Muridan
Hacı Mustafa Hayri Efendi (K.S)

Mustafa Hayri Efendi zâhir ve bâtın ilimlerinde yetişmiş ve yetiştirebilen bir kadri yüce Zât idi. Bu yönünü maharetle gizleyen bir tevazu sahibi olduğu biliniyor. Öyle ki kendisini halktan biri gibi gösterir ve şu sözü sık sık söylerdi: ”İsteseydim doğu-batı bütün dünya bizi tanırdı. Ama biz Allah'ın Settâr ismine büründük. Kendimizi gizledik.”
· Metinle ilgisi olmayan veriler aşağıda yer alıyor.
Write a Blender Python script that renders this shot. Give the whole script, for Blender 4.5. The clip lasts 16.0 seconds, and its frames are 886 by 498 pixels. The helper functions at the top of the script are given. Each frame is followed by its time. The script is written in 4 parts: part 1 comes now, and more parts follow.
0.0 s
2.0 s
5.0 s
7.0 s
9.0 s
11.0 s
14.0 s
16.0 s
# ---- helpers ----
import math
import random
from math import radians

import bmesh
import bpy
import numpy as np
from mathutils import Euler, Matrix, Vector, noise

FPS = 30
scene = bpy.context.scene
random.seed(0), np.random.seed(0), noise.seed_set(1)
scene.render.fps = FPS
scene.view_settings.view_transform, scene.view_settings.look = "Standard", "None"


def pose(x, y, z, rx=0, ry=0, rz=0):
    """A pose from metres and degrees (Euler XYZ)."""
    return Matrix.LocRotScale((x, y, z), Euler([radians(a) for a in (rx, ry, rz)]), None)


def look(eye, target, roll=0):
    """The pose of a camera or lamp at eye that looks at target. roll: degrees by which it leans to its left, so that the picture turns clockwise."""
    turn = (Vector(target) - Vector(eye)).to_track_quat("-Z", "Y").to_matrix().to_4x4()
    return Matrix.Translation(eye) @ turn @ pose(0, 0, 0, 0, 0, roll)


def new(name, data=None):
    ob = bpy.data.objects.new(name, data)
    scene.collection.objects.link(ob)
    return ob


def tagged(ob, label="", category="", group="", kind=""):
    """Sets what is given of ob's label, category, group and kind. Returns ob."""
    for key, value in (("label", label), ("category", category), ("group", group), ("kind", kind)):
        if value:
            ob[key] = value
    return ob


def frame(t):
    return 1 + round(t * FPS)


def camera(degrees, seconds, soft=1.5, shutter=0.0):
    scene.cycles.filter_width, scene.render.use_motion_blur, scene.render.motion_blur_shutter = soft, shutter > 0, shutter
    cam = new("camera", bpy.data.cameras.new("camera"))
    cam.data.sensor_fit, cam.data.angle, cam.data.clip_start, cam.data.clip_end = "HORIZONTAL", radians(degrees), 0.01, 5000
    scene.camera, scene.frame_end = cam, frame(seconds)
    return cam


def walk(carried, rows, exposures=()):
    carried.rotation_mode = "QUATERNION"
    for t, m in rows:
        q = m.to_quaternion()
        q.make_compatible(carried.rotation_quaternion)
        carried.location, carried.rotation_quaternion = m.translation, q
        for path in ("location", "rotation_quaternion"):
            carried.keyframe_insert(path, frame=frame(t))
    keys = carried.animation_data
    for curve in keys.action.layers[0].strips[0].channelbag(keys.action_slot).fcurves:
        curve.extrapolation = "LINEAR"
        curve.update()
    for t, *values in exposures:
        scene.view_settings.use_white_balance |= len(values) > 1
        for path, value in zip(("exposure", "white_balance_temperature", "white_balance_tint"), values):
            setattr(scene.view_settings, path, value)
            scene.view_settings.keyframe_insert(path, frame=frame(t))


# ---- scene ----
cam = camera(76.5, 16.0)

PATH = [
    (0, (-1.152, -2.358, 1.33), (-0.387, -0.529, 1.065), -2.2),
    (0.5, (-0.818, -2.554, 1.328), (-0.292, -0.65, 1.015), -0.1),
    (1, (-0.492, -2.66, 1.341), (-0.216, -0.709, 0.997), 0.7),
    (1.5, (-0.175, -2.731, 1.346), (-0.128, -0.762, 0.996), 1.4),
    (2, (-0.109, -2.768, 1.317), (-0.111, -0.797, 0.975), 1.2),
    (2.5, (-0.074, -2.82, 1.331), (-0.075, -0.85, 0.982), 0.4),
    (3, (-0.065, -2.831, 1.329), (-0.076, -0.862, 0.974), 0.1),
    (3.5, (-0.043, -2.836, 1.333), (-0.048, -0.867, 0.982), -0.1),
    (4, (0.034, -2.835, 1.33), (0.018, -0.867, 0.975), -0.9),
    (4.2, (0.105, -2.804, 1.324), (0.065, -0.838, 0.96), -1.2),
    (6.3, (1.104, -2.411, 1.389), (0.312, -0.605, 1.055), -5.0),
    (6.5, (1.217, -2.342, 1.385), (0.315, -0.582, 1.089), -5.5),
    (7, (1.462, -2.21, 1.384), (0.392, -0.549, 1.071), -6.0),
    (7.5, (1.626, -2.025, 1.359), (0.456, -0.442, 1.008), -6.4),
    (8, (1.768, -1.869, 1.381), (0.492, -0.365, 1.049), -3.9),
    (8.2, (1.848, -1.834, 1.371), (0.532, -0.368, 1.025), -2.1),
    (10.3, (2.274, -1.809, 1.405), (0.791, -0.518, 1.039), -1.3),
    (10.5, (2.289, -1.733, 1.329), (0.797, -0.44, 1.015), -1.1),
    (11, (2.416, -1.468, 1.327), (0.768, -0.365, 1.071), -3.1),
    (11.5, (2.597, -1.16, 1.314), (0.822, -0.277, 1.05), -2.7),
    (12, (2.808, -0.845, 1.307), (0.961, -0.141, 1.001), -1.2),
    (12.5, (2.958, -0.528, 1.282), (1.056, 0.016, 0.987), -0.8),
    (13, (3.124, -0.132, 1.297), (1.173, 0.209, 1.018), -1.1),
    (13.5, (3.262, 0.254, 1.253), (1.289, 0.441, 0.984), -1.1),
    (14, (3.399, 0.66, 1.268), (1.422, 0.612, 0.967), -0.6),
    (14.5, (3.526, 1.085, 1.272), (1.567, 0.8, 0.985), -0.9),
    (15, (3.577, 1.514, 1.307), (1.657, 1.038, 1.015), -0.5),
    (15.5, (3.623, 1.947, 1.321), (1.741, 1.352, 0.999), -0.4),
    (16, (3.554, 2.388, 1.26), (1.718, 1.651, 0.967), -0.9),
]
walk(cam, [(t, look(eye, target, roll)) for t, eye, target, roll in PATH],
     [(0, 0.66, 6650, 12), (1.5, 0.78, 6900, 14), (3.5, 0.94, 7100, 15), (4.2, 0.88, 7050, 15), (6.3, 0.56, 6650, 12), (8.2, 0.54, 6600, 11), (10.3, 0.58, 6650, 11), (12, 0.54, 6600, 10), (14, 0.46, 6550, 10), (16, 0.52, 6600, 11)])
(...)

Muhterem Efendi Hazretleri, tasavvufu söz ve şekil olarak değil aşk, mana ve Rasûlullâh'ın (s.a.s) yoluna uygun bir yaşantı ile yaşamış ve yaşatmıştır.

Nesli

Hacı Mustafa Hayri Öğüt kaddesallâhu sırruh Hazretleri hem anne, hem de baba tarafından Seyyid olup Abdulkâdir Geylânî kaddesallâhu sırruh hazretlerinin oğlu Salih’in soyundan ve 33. göbekten torunlarındandır.

Tahsil Hayatı

İlk tahsilini Malatya’da tamamlar. Daha sonra eniştesi Hâfız Nâfiz Bey himayesinde İstanbul’a gider. İstanbul’da Rüşdiye’ye (Osmanlıda ortaöğretim seviyesinde bir okul) yazdırılır.
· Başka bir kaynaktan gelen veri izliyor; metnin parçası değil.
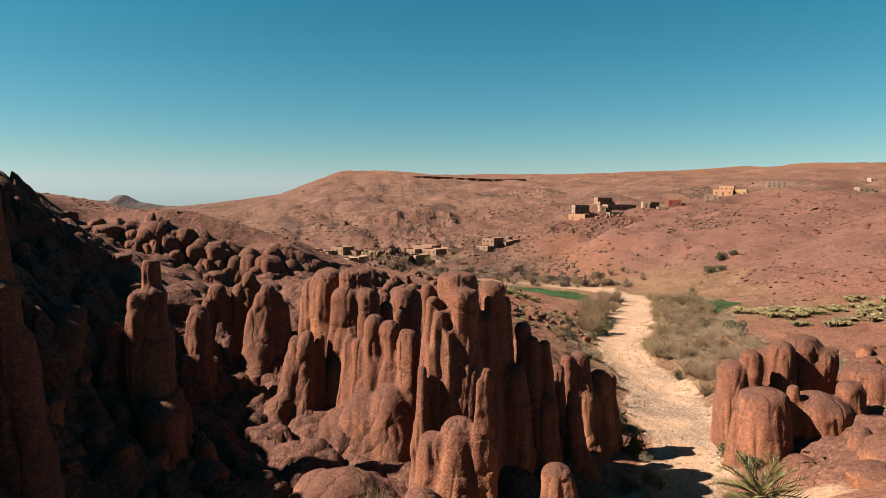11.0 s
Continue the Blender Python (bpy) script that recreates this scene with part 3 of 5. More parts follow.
# down to the river on the cluster's far side
massif(10.7, -12.8, 8.0, [
    (9.41, -13.00, 20.62, 0.2, -0.3, 0.54, 1.50, 1.2),
    (10.04, -13.50, 19.63, 0.1, -0.3, 0.46, 1.20, 1.3),
    (11.06, -13.00, 19.34, 0.2, -0.3, 0.50, 1.30, 1.2),
    (12.31, -11.50, 17.09, 0.3, -0.3, 0.65, 1.50, 1.1),
    (10.92, -13.20, 15.49, 0.3, -0.5, 1.10, 1.90, 1.1),
], "row of short fused rock columns stepping down to the riverbed", 0.14)
massif(15.7, -8.2, 7.8, [
    (13.77, -9.00, 17.17, 0.0, -0.3, 0.64, 1.40, 1.1),
    (14.81, -8.50, 17.37, 0.2, -0.3, 0.79, 1.60, 1.0),
    (16.76, -7.50, 15.65, 0.3, -0.3, 0.85, 1.50, 1.0),
    (17.88, -7.00, 15.03, 0.2, -0.2, 0.48, 1.10, 1.2),
    (15.45, -9.00, 14.20, 0.2, -0.3, 0.92, 1.70, 1.1),
], "low group of rounded rock heads beside the riverbed", 0.14)
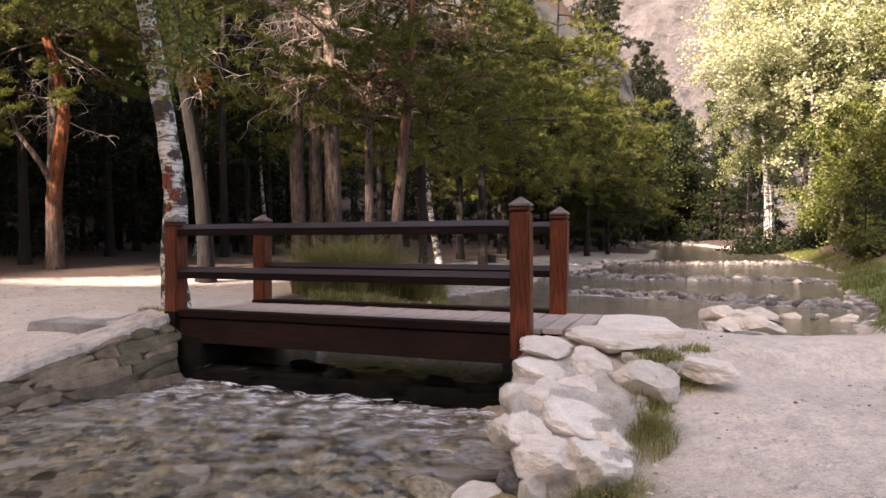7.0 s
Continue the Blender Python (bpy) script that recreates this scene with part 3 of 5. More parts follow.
def build_bridge():
    bridge = new("footbridge")
    bridge.matrix_world = BRIDGE
    tagged(bridge, "small wooden footbridge with dark red-brown stained railings over a stream", "bridge")
    spots = {}
    for key, q, top, foot, lean in (("nl", NL, 1.456, 0.30, 0.02), ("nr", NR, 1.565, 0.40, -0.03), ("fl", FL, 1.475, 0.40, 0.0), ("fr", FR, 1.525, 0.45, 0.0)):
        u, v = on_bridge(q)
        spots[key] = (u, v, top)
        s = 0.072
        body = top - 0.115
        bm = box(2 * s, 2 * s, body - foot, (0, 0, (body + foot) / 2), 0.012)
        post = part("post", bm, M_POST, bridge)
        post.location = (u, v, 0)
        post.rotation_euler = (0, lean * 0.5, 0.05 * (u > 1))
        if key == "nl":
            part("tarred_foot", box(2 * s + 0.006, 2 * s + 0.006, 0.64 - foot, (0, 0, (0.60 + foot - 0.04) / 2), 0.012), M_TAR, post, "blackened post foot")
        # turned grooves and a four-sided point on top
        for zc, r in ((body + 0.008, s * 0.86), (body + 0.036, s * 0.86)):
            part("groove", box(2 * r, 2 * r, 0.014, (0, 0, zc), 0.002), M_BEAM, post)
        part("collar", box(2.1 * s, 2.1 * s, 0.020, (0, 0, body + 0.022), 0.005), M_POST, post)
        cap = bevelled([(i * s * 1.04, j * s * 1.04, body + 0.042) for i in (-1, 1) for j in (-1, 1)] + [(i * s * 1.04, j * s * 1.04, body + 0.058) for i in (-1, 1) for j in (-1, 1)] + [(0, 0, top)], 0.004)
        part("cap", cap, M_CAP, post, "worn pyramid cap")
    for a, b in (("nl", "nr"), ("fl", "fr")):
        ua, va, _ = spots[a]
        ub, vb, _ = spots[b]
        for za, zb in ((1.36, 1.395), (0.985, 1.02)):
            # a rail with near-black upright sides and a sloping top coloured lighter for skylight
            h, w, tip = 0.056, 0.058, 0.044
            low, cap = [], []
            for u, v, z in ((ua + 0.06, va, za), (ub - 0.06, vb, zb)):
                low += [(u, v - w, z - h - tip), (u, v + w, z - h - tip), (u, v - w, z - tip), (u, v + w, z - tip)]
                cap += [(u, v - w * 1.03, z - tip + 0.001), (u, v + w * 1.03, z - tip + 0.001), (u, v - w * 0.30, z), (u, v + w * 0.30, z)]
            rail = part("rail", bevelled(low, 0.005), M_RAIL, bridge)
            part("rail_top", bevelled(cap, 0.003), M_RAIL_LIT, rail, "purple-brown upper face, lightened for skylight")
    # edge beams, kerb boards and cross planks
    for v, u0, u1 in ((0.02, -0.02, 3.24), (1.0, 0.1, 3.3)):
        for name, dz, h, w, off in (("edge_beam", -0.155, 0.21, 0.12, 0.0), ("kerb_board", -0.006, 0.060, 0.15, 0.0)):
            um = (u0 + u1) / 2
            bm = box(u1 - u0, w, h, (0, 0, 0), 0.008)
            ob = part(name, bm, M_SIDE if name == "edge_beam" else M_BEAM, bridge)
            ob.location = (um, v + off, deck_z(um) + dz)
            ob.rotation_euler = (0, -math.atan(0.014), 0)
    rng = random.Random(3)
    shapes = []
    for k in range(3):
        shapes.append(box(0.148, 0.92, 0.04, (0, 0, 0), 0.006))
    meshes = []
    for bm in shapes:
        me = bpy.data.meshes.new("plank")
        bm.to_mesh(me)
        bm.free()
        me.materials.append(M_PLANK)
        meshes.append(me)
    u = 0.10
    while u < 3.60:
        ob = new("plank", meshes[rng.randrange(3)])
        ob.parent = bridge
        ob.location = (u, 0.51, deck_z(u) - 0.026 + rng.uniform(-0.003, 0.003))
        ob.rotation_euler = (rng.uniform(-0.004, 0.004), rng.uniform(-0.01, 0.01), rng.uniform(-0.008, 0.008))
        u += 0.158
    return bridge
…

Rüştiyeyi bitirdikten sonra Harbiye’ye devam eder. Subay olmasına altı ay kala 1. Dünya Savaşı patlak verir. Bu savaşta kendisine harita memurluğu görevi verilir. Bu görevi sırasında, harple ilgili bazı evrakları Medine-i Münevvere´ye ulaştırma vazifesi kendisine verilir. Bu tehlikeli görev sırasında esir düştüğü, iki kere ölüm tehlikesi atlattığı halde sağ salim Medine’ye varır. Peygamber Efendimiz‘in (s.a.s) aşığı olan Mustafa Hayri Efendi, pek çok kez yüce ceddi Rasûlullâh’ı (s.a.s) ziyaretle şereflenmiş, bu ziyaretlerinde iki cihan Serverini (aleyhissalâtü vesselâm) görmekle müşerref olduğunu şu sözleriyle ifade etmişlerdir.
“Güneşin ziyası, O’nun yanında çok sönük kalırdı.”